Laura Vanderkam shares that there can be two types of fun - effortful fun and effortless fun. And they make us feel differently about how we are using our time. Effortless fun requires virtually no effort to do and no plan to do it - like watching TV or scrolling through social media. Effortful fun requires a bit of work - planning to go out with friends, cooking a meal, reading a book, joining a group activity for a hobby. Both types of fun are legitimate and necessary. 

What's interesting is that effortful fun is much more memorable and meaningful for us than effortless fun. Yet it is easy to overlook effortful fun because it kind of resembles work, so we choose more often to have effortless fun.

***

We associate "effortful" with work and "effortless" with fun.

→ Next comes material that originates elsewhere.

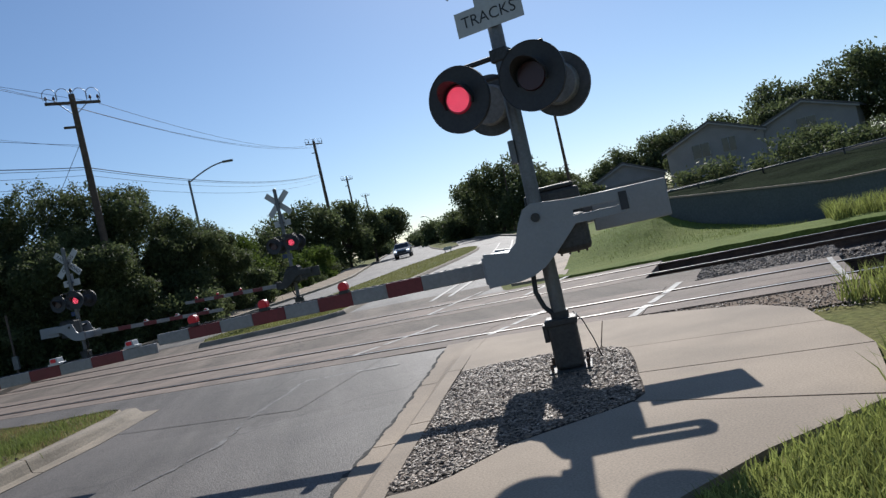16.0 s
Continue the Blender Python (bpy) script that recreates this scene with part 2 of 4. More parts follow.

What if we flipped them as a way to upgrade our lives and work?

We can aim for our work to be more effortless. We can aim to have more effortful fun.

It doesn't need to be 100%, all-the-way effortful or effortless. We can benefit from simply more. Perhaps it is 10% more. Maybe it is 50% more. Only you will know what balance works best for you. And it might require some experimentation.

Whatever the percentage you arrive at, effortful fun and effortless work both provide us with more meaning and depth. 

It's perhaps a different perspective to see how we can navigate our work and non-work lives.

We can ask ourselves: 

How can we make our work more enjoyable and effortless? 

How can we add more effortful fun into our spare time?